We no longer live in such a world. The collapse of the Soviet empire eliminated the great geopolitical threat to the US. We are now confronted with a complex patchwork of problems. Some are related; some are not. Some are global; some are regional. Some are serious and immediate; others are less important now but could become dangerous in the future.

Consider the staggering diversity of a few issues on the US foreign policy agenda: preventing nuclear proliferation within the former Soviet Union, stopping Airbus subsidies in the European Community, coping with Israeli settlements on the West Bank, preventing an influx of migration under a North American Free Trade Agreement, encouraging Japan to play a larger role in Asian security, improving communication links with Cuba - not to mention involvement with South Africa, the global environment, and so o n.

These are disparate problems that need to be resolved on their own terms. It is wishful to assume Bush or anyone else can articulate a vision capable of integrating these issues into a consistent, coherent strategy. The attempt to do so will end up producing either a few bland generalities of little practical significance, or an extremely detailed set of guidelines that will miss the forest for the trees. Recent efforts to draft Japan, or Islamic fundamentalism, into an adversarial role are even more mis guided.
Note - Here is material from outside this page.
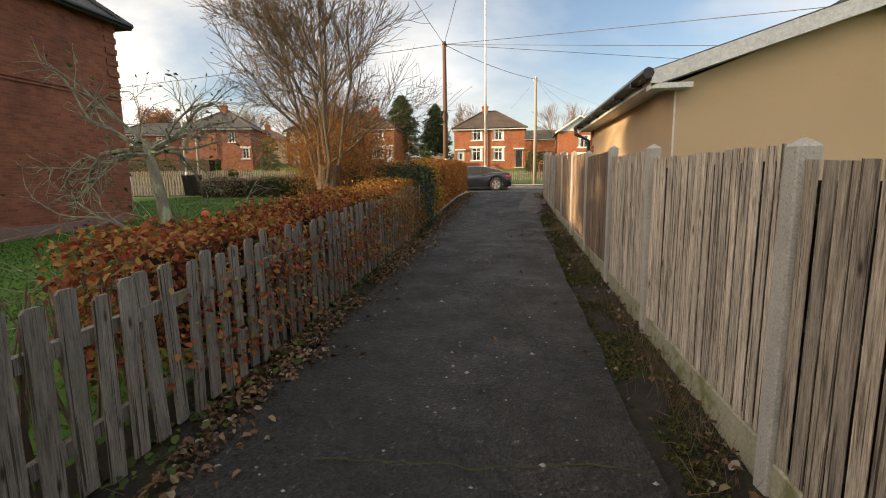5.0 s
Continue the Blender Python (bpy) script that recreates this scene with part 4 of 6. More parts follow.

The administration has an objective of maintaining US leadership while ensuring stability in the post-cold-war world. However this goal requires a more differentiated strategy than in simpler times. Americans must realize we no longer face one enemy, but a diverse set of problems and opportunities. No amount of intellectual gymnastics will be able to craft a grand, unifying strategy that can be reduced to a bumper sticker. Politicians and pundits would be better served if they gave up the search for such

a vision and focused on addressing the specific principles the administration has advanced for coping with particular regions and issues. Though less romantic, the result would be more relevant.